Kültür ve Turizm Bakanlığı tarafından otellere ve yeme-içme sektöründeki işletmelere, depreme dayanıklı olduklarına dair sertifika verilmesi gerektiğini belirten Türkiye Seyahat Acentaları Birliği (TÜRSAB) Başkanı Firuz Bağlıkaya, “Yurtdışındaki muhataplarımız eskiden ‘yeni destinasyon var mı?’ diye sorarken şimdi depremi soruyor. Tur operatörleri de büyük ihtimalle otellerin depreme dayanıklı olup olmadıklarına dair raporlar isteyecek.

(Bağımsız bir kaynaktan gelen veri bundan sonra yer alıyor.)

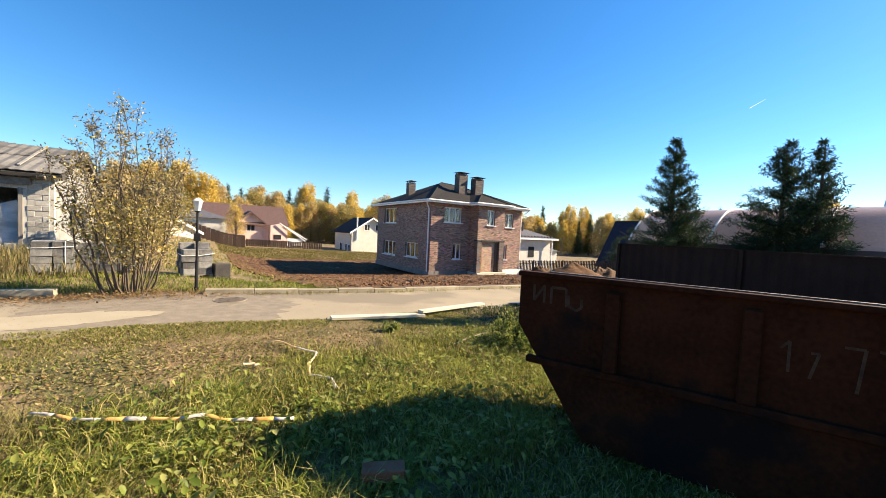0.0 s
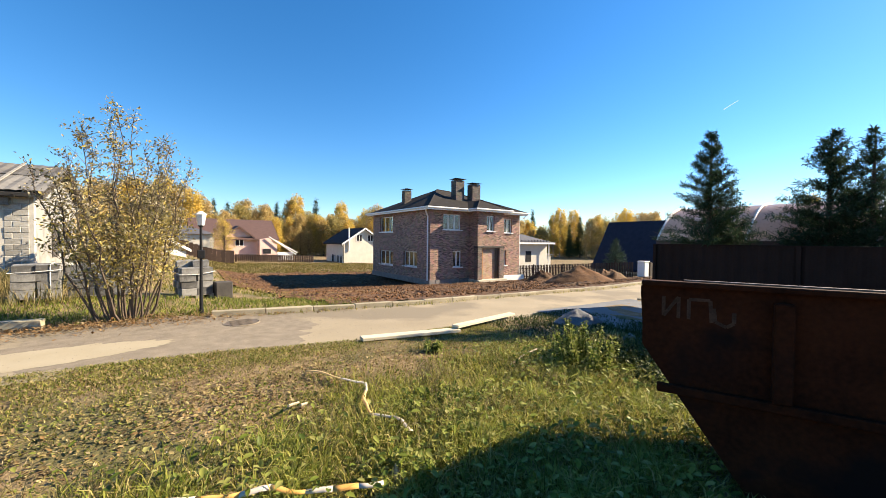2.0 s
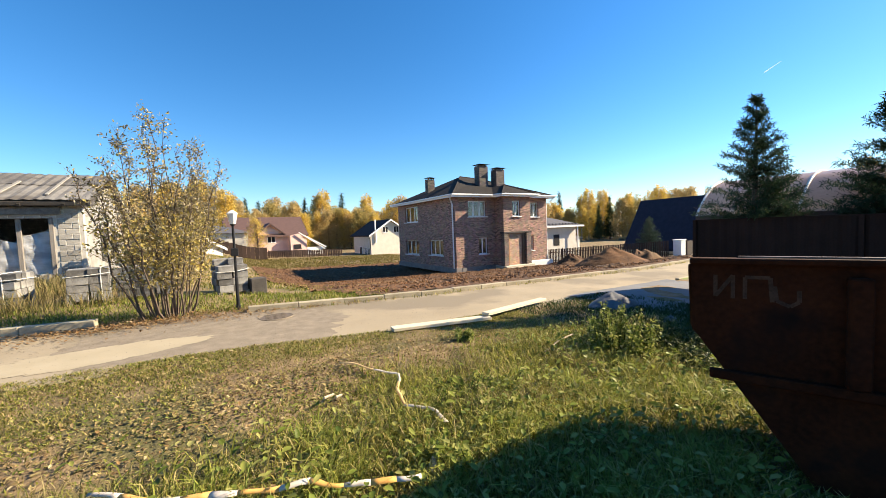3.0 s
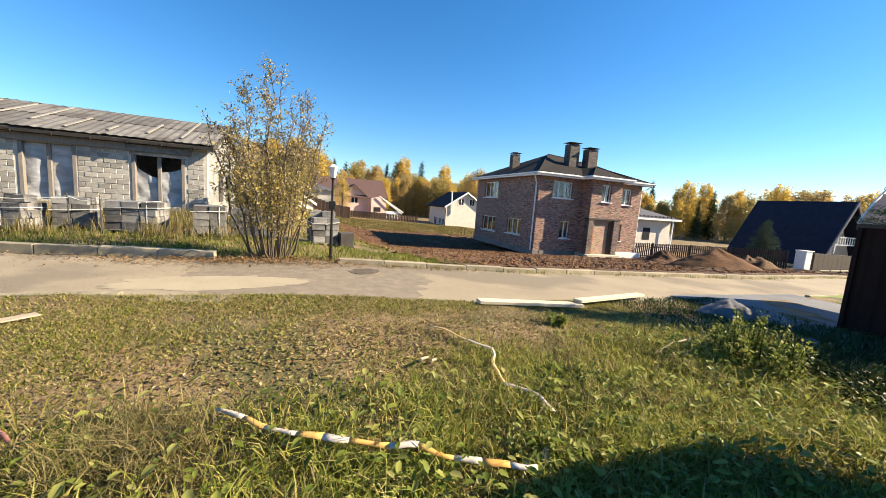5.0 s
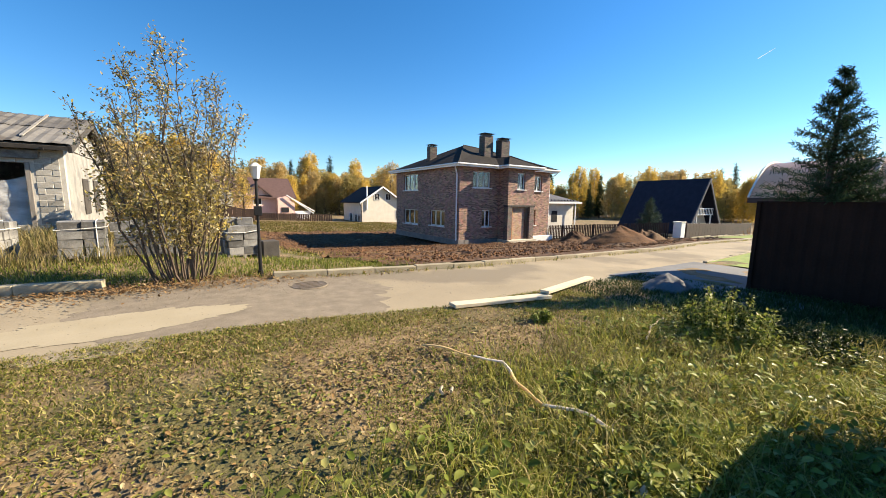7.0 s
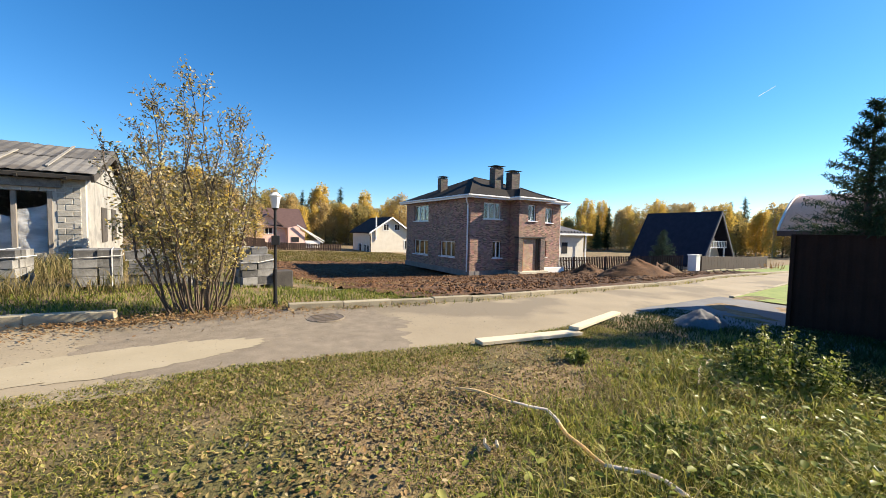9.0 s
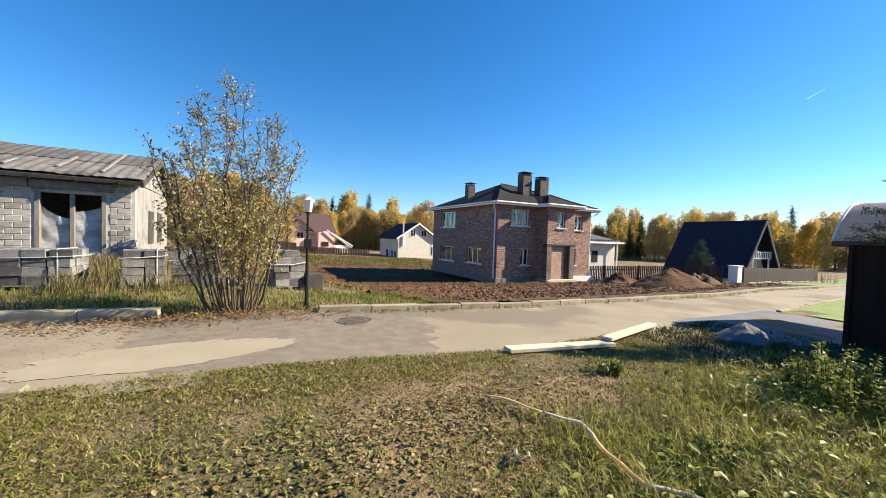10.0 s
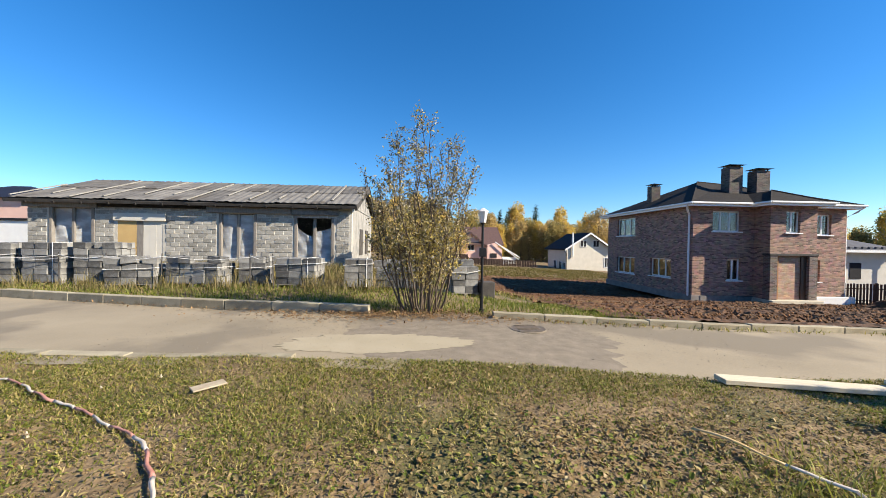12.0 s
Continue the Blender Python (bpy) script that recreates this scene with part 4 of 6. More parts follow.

Oteller sertifikalansın ki güven telkin edelim” dedi.
TÜRSAB tarafından, pandemi döneminde uygulanan Güvenli Turizm Sertifikası’na benzer şekilde, otellerin ve yeme-içme mekânlarının, depreme dayanıklı olduğunu gösteren bir sisteminin devreye alınması talep edildi.
Bu konuyla ilgili olarak Hürriyet gazetesine açıklamalarda bulunan Türkiye Seyahat Acentaları Birliği (TÜRSAB) Başkanı Firuz Bağlıkaya, şunları söyledi:
“Yurtdışındaki muhataplarımız eskiden ‘yeni otel açıldı mı, yeni destinasyon var mı?’ diye sorarken şimdi depremi soruyorlar. Önerimiz, Kültür ve Turizm Bakanlığı’nın, pandemide çıkardığı sertifika gibi benzer bir uygulama yönünde çalışma yapması. Depremde tehlike içermeyen otellerin sertifikalandırılacağı bir sisteme geçilmesini talep ediyoruz. Yurtdışındaki büyük tur operatörleri de büyük ihtimalle otellerin depreme dayanıklı olup olmadıklarına dair raporları isteyecek. Oteller sertifikalansın ki güven telkin edelim.
Bunu hem yerli hem yabancı turist için yapmalıyız. Turist buraya gelmeye mecbur değil, İstanbul’a gelemezse Paris’e gider. İstanbul Havalimanı bu dönemde tıklım tıklım olurdu; şu an boş. Mart ayında turist sayısında bu anlamda ciddi bir düşüş olacağını düşünüyorum. Hiç kimse şu an tesislerinin, restoranlarının denetlenmesine hayır demez, zihnen bu işe hazırız. Bakanlık olmasa da kaymakamlıklar ve valilikler bazında da denetimler yapılabilir.
Depremin ardından TÜRSAB çatısı altında arama-kurtarma ve ilkyardım eğitimi vermeye başladık. Uzmanların bize söylediği depremde, ilk 8-10 saatin çok önemli olduğu. Her vatandaşın en azından destek gelene kadar bulundukları bölgelerde müdahalesi gerekiyor. Biz de Bölge Temsil Kurullarımızda (BTK) arama kurtarma, ilkyardım eğitimi vermeye başlayacağız. 37 BTK başkanlığımızda bu eğitimi aldıracağız. 14 bin acentanın tamamına açık olacak.
Isias Oteli davasının takipçisi olacağız. Orada meslektaşlarımız vefat etti. Depremlerde TÜRSAB’a bağlı 22 çalışan hayatını kaybetti. Hatay’daki binamız yıkıldı, personelimiz 8 saat sonra kurtarıldı.
Bu yılki 60 milyon turist, 56 milyar Dolar turizm gelirinin depremden etkilenmeyeceğini düşünüyoruz. Depremden en çok zarar gören alanlar ise kültür, gastronomi ve kongre turizmi olacak. İç turizmdeki kültür turlarının yarı yarıya etkileneceğini düşünüyoruz. Depremin hemen ardından rezervasyonlar durdu, mart ayıyla birlikte yavaş yavaş hızlanmaya başladı. Tatil turizminin bu anlamda çok etkileneceğini düşünmüyorum. Biz de yurtdışında çalışmalarımızı bu yıl Türkiye’ye pozitif ayrımcılık yapılması yönünde yürütüyoruz.”